Beim Stöbern in einer Buchbox stieß eine Freundin auf ein Buch mit dem Titel „Frohe Jugend“. Darin ein Kapitel mit dem Namen „Die kleine Camping-Fibel“. Eine herrliche Zeitreise.
Herta Weber hat das Buch „Frohe Jugend“ 1956 geschrieben. Der Untertitel ist „Ein Buch für Mädchen“. Auf den Seiten 134 und 135 gibt es das Kapitel „Kleine Camping-Fibel“. Darin beschreibt Weber Wissenswertes über diese total verrückte Art, seinen Urlaub zu verbringen:
„Von Jahr zu Jahr wächst die Menge der Zeltfanatiker, und zwar nicht nur bei uns, sondern überall in der Welt. In Amerika leben sogar schon viele Menschen überhaupt nur noch in Wohnwagen, moderne Zigeuner, die vom Fieber der Landstraße gepackt sind und nicht wieder davon loskommen können.“
„Dieses ungeordnete Durcheinander“
Mitte der Fünfziger war offenbar nicht jedem klar, was das denn nun eigentlich soll mit diesem Camping. Und was das überhaupt ist. Das Phänomen Camping erklärte Herta Weber so:
„In den großen wilden Zeltlagern, in den ‚Camps‘, wie sie auf Englisch heißen, fanden sich immer mehr Leute, denen dieses ungeordnete Durcheinander ein Greuel war. Sie hatten es satt, sich von mißmutigen Bauern ausschimpfen zu lassen, die ihre Wiesen nicht von lufthungrigen Städtern zertrampeln lassen wollten, und ärgerten sich über die Zügellosigkeit mancher Zeltnachbarn.“
„Ordnungsliebende Menschen“
Für Herta Weber ist völlig klar, dass es ein ausgeprägter Ordnungswille war, warum Camping in seiner heutigen Form entstanden ist. Da mag sie nicht Unrecht haben:
„Diese ordnungsliebenden Menschen schlossen sich zu einem Club zusammen, im „Camping-Club“, und zwar nicht nur in Deutschland sondern auch in vielen anderen Ländern. Camping-Clubs gibt es zur Zeit in: Österreich, Belgien, Dänemark, Ägypten, Finnland, Frankreich, Deutschland, Großbritannien, Italien, Luxemburg, Niederlande‚ Norwegen, Portugal, Spanien, Schweden, Schweiz und den Vereinigten Staaten.
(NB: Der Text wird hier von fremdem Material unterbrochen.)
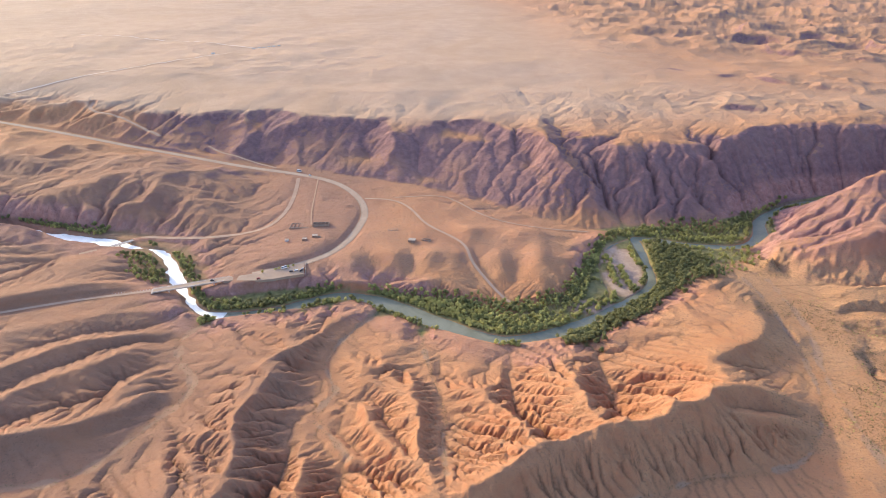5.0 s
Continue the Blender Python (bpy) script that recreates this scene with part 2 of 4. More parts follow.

Zusammengeschlossen sind alle diese Clubs in der Féderation internationale de Camping et de Caravaning, Paris (FICC): Für 1 DM Monatsbeitrag kann jeder dem Deutschen Campingclub beitreten; es ist ganz gleich, ob ihr mit dem Faltboot oder mit dem Fahrrad wandern wollt, mit Motorrad oder Auto unterwegs seid oder als Fußwanderer.“
Mehr als Ordnungsliebe
Was heute so selbstverständlich am Campen ist, war es 1957 offenbar noch nicht. Immerhin musste man den Mädchen dieser Zeit noch erklären, was es damit auf sich hat. Nach dem Motto: Warum machen Menschen sowas überhaupt? Im Rückblick wirken die Erklärungsversuche von Herta Weber fast putzig. Ich bin mir sicher, dass es sehr viel mehr Gründe gibt, warum Menschen campen. Und das ist oft das Gegenteil einer ausgeprägten Ordnungsliebe. Vielmehr ist es sehr oft der Drang, auszubrechen aus den Zwängen des Alltags. Die Zügellosigkeit mancher Zeltnachbarn natürlich nicht ausgeschlossen.